I'm not really looking for a relationship with anybody right now because I nee to continue being happy with myself for a long while. He says the same. I mean, I would be glad to be with him. Being friends makes me happy as long as he ONLY acts like a friend. I'm basically going on with a not expecting anything, not actively trying to get him, trying not to complicate innocent things he says sort of attitude. I'll probably have a little hope that time will change his mind, but I'm not really kidding myself into being convinced of it anymore.

 

I'm not going to ask to hang out or anything anymore. Talking a little at work is the furtherest I'll bring it. If he asks to hang out, I'll make sure I have no expectations before I go.

 

Meeerh :/

Posted

Then do this, do whats best for you, sounds like you know there is a You problem here, I know your worried about losing him, But just tell him look I'm stepping away and get your self help If you feel like your a problem,

 

If you love him help your self, But from the sounds of your post it sound like you should take some time off and look at your self.

 

sounds like you already are looking in your own heart, maybe you both should go see some one ask him, maybe it will help, sounds like you want it to work but i wouldnt push it, i would just suggest it and then work on me, if i was you.

  • Author
Posted

I contacted a psychiatrist when I broke down one night when he told me he didn't know if he wanted to be together.
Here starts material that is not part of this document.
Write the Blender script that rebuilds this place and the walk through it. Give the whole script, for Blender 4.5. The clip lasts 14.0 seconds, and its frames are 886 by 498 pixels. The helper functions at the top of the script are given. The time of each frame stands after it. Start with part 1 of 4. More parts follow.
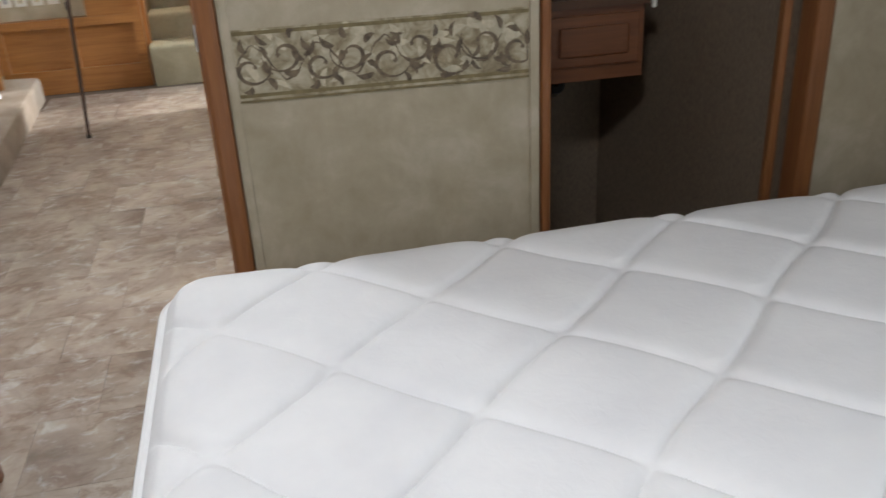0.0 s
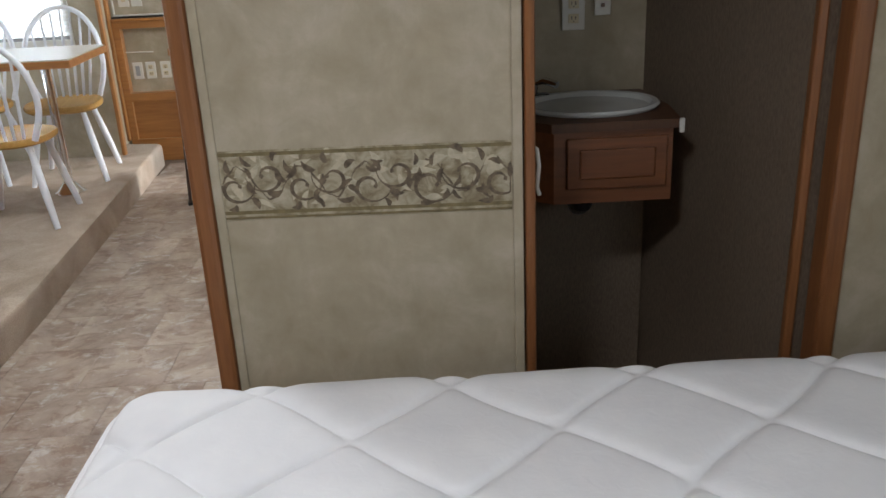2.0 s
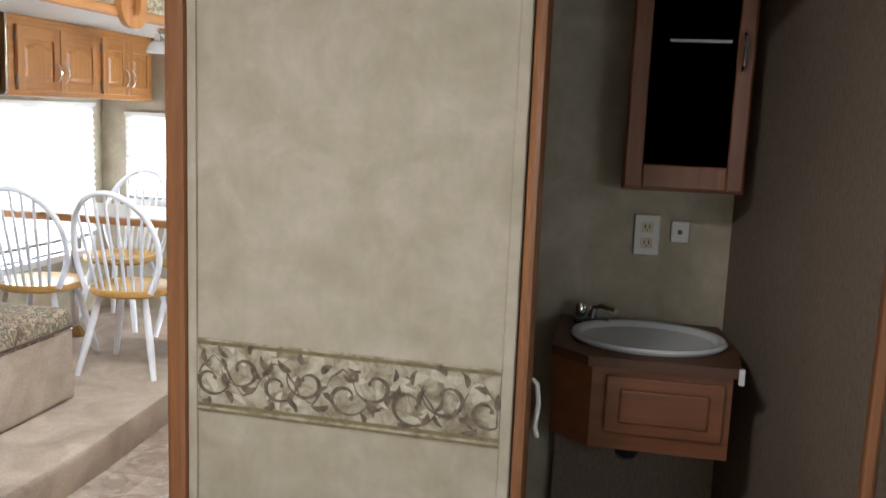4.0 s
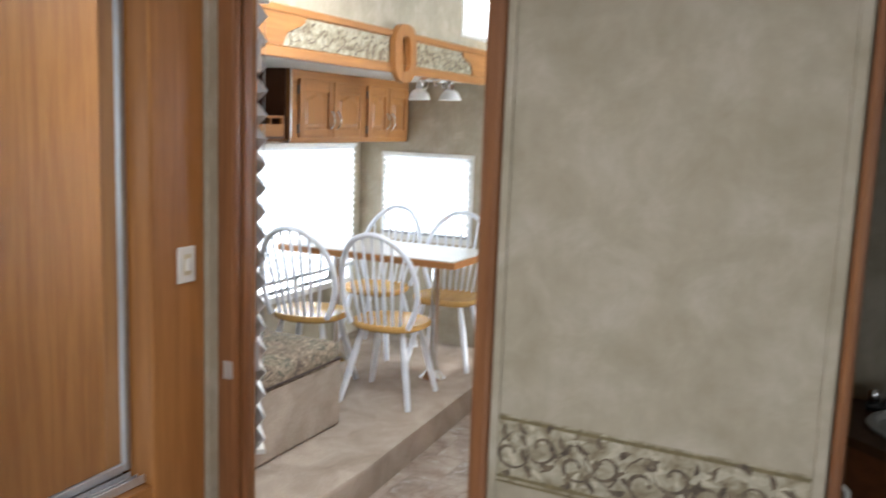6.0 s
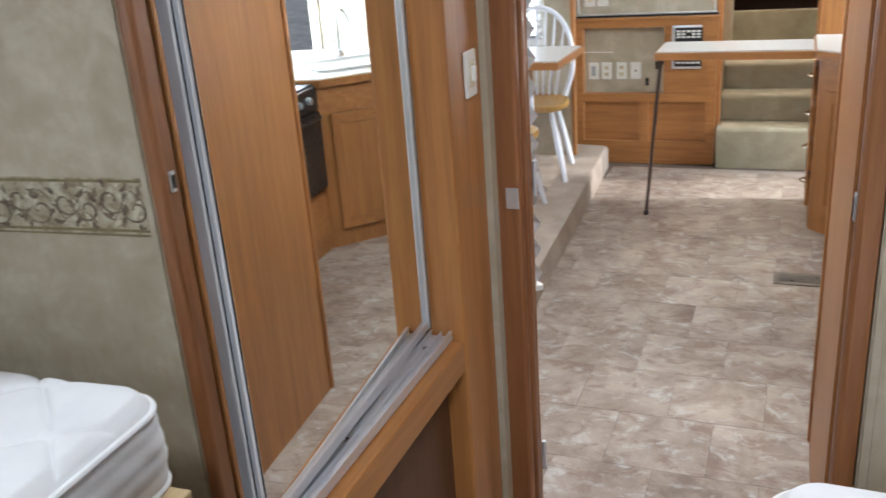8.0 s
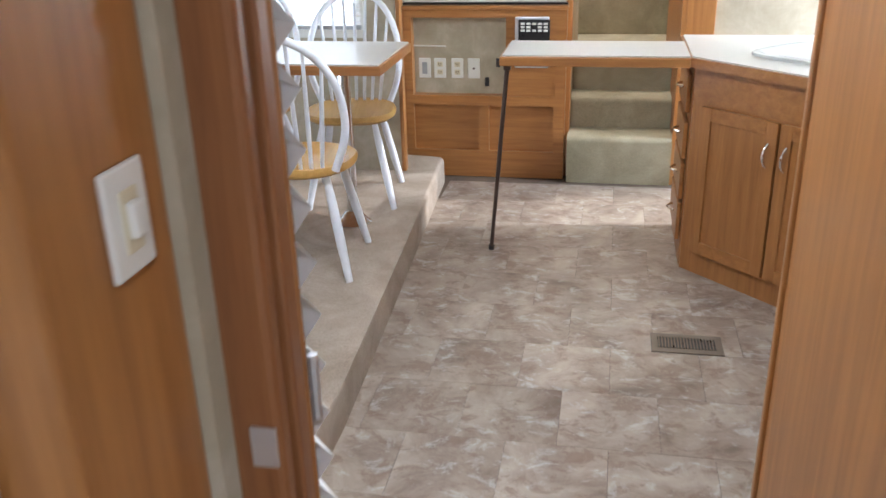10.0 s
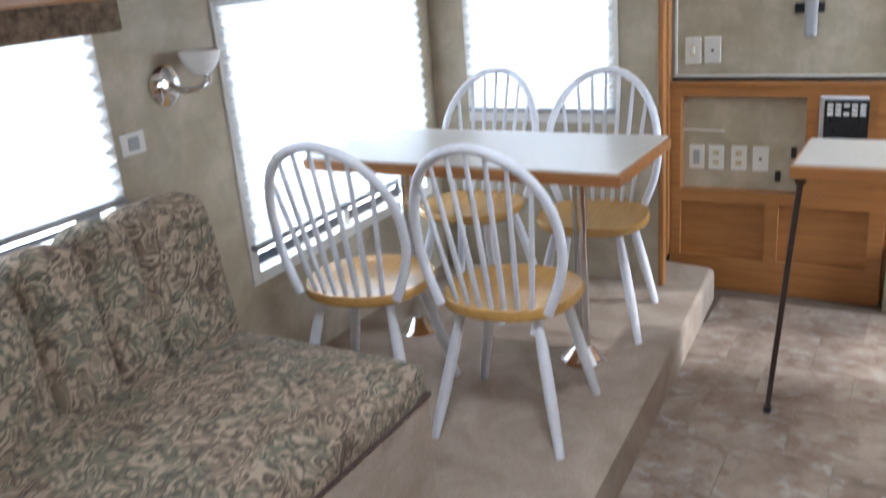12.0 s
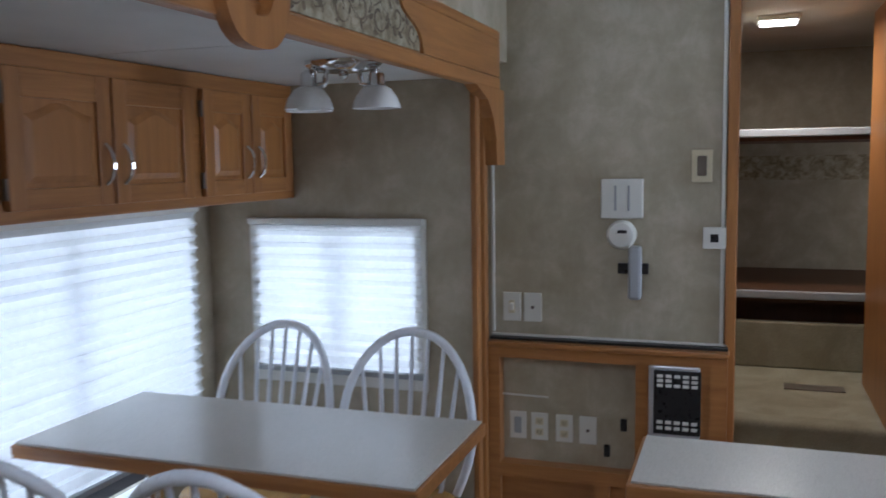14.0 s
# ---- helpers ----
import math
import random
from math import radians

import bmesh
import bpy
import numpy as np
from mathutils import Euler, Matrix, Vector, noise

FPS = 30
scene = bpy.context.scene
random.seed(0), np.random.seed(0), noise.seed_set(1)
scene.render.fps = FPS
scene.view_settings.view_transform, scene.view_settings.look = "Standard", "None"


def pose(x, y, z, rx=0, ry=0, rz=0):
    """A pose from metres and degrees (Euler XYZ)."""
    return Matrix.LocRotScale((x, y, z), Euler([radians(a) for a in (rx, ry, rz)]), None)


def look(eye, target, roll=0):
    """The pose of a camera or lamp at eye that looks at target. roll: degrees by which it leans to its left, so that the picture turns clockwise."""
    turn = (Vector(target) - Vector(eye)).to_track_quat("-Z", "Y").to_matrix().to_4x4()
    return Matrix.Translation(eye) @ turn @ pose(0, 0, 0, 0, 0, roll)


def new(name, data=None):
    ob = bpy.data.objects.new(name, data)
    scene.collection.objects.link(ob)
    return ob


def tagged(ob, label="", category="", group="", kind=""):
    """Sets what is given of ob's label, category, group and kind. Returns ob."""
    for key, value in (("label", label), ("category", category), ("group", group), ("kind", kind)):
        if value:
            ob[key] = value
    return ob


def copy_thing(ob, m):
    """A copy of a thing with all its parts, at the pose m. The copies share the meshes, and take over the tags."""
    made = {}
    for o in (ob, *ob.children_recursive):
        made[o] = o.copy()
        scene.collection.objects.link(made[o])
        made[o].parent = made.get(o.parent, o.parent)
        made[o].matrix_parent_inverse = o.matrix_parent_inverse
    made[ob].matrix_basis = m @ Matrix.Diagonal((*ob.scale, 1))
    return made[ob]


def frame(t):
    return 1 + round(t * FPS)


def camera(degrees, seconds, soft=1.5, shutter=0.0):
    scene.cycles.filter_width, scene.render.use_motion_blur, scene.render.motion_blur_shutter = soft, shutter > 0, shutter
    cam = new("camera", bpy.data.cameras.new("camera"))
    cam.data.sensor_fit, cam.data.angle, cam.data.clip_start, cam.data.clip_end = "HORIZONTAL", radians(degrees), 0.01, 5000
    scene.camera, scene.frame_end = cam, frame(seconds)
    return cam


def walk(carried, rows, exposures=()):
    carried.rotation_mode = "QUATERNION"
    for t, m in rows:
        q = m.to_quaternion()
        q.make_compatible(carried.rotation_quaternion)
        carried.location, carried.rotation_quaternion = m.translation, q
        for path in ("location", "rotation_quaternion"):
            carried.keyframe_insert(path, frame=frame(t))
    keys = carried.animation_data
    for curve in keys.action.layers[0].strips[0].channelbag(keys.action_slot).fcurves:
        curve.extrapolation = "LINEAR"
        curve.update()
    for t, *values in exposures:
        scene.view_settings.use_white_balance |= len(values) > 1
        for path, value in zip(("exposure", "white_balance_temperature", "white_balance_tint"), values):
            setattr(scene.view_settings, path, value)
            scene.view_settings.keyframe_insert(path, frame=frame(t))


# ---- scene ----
cam = camera(54.2, 14.0, 1.5, 0.4)
PATH = [
    (0, (0.153, -0.106, 1.413), (0.505, 1.664, 0.551), -3.0),
    (0.5, (0.284, -0.122, 1.461), (0.42, 1.663, 0.57), -4.3),
    (1, (0.442, -0.165, 1.498), (0.523, 1.646, 0.653), -3.0),
    (1.5, (0.535, -0.03, 1.464), (0.514, 1.834, 0.739), -3.3),
    (2, (0.555, -0.076, 1.532), (0.587, 1.788, 0.808), -2.7),
    (2.5, (0.758, 0.053, 1.524), (0.69, 1.927, 0.829), -1.8),
    (2.7, (0.868, 0.134, 1.478), (0.703, 2.025, 0.848), -1.9),
    (5, (0.939, 0.159, 1.653), (0.447, 2.085, 1.435), 3.5),
    (5.5, (0.888, 0.128, 1.697), (0.224, 2.004, 1.497), 2.8),
    (6, (0.766, 0.049, 1.703), (-0.076, 1.84, 1.412), 2.1),
    (6.5, (0.517, 0.038, 1.669), (-0.404, 1.758, 1.23), -0.2),
    (7, (0.144, -0.001, 1.631), (-0.731, 1.706, 1.064), -2.0),
    (7.5, (0.014, 0.016, 1.623), (-0.848, 1.699, 0.973), -3.9),
    (8, (-0.101, 0.073, 1.607), (-0.827, 1.801, 0.91), -4.3),
    (8.5, (-0.252, 0.213, 1.599), (-0.658, 2.03, 0.867), -1.3),
    (8.7, (-0.271, 0.302, 1.584), (-0.597, 2.135, 0.855), -0.7),
    (9.75, (-0.33, 0.93, 1.575), (-0.66, 2.74, 0.815), -1.2),
    (10.3, (-0.265, 1.27, 1.565), (-0.67, 3.06, 0.79), -1.8),
    (10.8, (-0.137, 1.586, 1.556), (-0.679, 3.349, 0.783), -2.7),
    (11, (-0.206, 1.695, 1.538), (-0.913, 3.389, 0.743), -4.7),
    (11.5, (-0.318, 1.813, 1.536), (-1.262, 3.386, 0.74), -6.6),
    (12, (-0.388, 1.976, 1.591), (-1.363, 3.6, 0.949), -4.8),
    (12.5, (-0.387, 2.126, 1.634), (-1.366, 3.819, 1.216), -3.5),
    (13, (-0.337, 2.287, 1.664), (-1.296, 4.021, 1.391), -2.6),
    (13.5, (-0.352, 2.387, 1.681), (-1.213, 4.177, 1.446), -1.7),
    (14, (-0.516, 2.617, 1.687), (-1.17, 4.496, 1.482), -0.9),
]
EXPOSURES = [(0, -0.05, 6350, 10), (0.5, -0.2, 6300, 10), (1, -0.35, 6300, 10), (1.5, -0.4, 6300, 10), (2.0, -0.1, 6300, 11), (2.7, 0.2, 6300, 11), (5, 0.7, 6150, 12), (6, 0.25, 6100, 11), (6.5, 0.1, 6100, 11), (7.5, 0.25, 6000, 11), (8.5, 0.35, 5950, 12), (11, 0.2, 5800, 12), (11.6, 0.15, 5750, 12), (12, -0.15, 5750, 13), (12.5, -0.75, 5650, 13), (13.2, -1.35, 5500, 14), (14, -1.45, 5450, 14)]
walk(cam, [(t, look(eye, target, roll)) for t, eye, target, roll in PATH], EXPOSURES)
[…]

I knew the emotions I felt were way too strong to be normal. I was prescribed a mood-stabilizer which made me miserable through the titration period, but it is freaking wonderful now.

 

I think I've only cried three times in the last two months. I havet had any abnormal anger in the same amount of time. Also my jealousy and anxiety have pretty much gone away. I'm happy, happier than I have been in a while, with myself. I just have that empty feeling right before I go to sleep that's associated with losing someone that close.

 

I do agree that I still have work to do, though. Change means nothing unless it's time-proven. I feel with time, he might see I've changed and want me back or see I've changed and just be happy for me. I'd feel okay, but better if it were the first option, obviously...

 

I'm looking on a six-month to a year timeline, by the way. No rushing.

Posted

lets say like the post above that he's to proud to admit leaving you, well that might be the case, but that would be rare. i really do think that he just dont want you to be with anyone else, he's jealous. he doesn't want you to meet someone new before he does. everything you have been writing, included your other tread i cant see anything but a jealous insecure guy that cant handle the fact that you are moving on before him. if he wants to be together with you he will tell you, even if it takes 5months. i dare you to tell him that you've met someone else. he will come running back like a little schoolboy.

 

in fact i think you should tell him that, just to see his reaction. because he got nothing to do with your privatelife, especially since he dumped you. everything you do right now are making things worse. and let me ask you, since you are saying that you would like to be his friend, and your happy at work, are you sure your not more afraid being alone then to loose him as a boyfriend. dont mean to sound harsh but it's time you show yourself some respect, because i think you deserve better.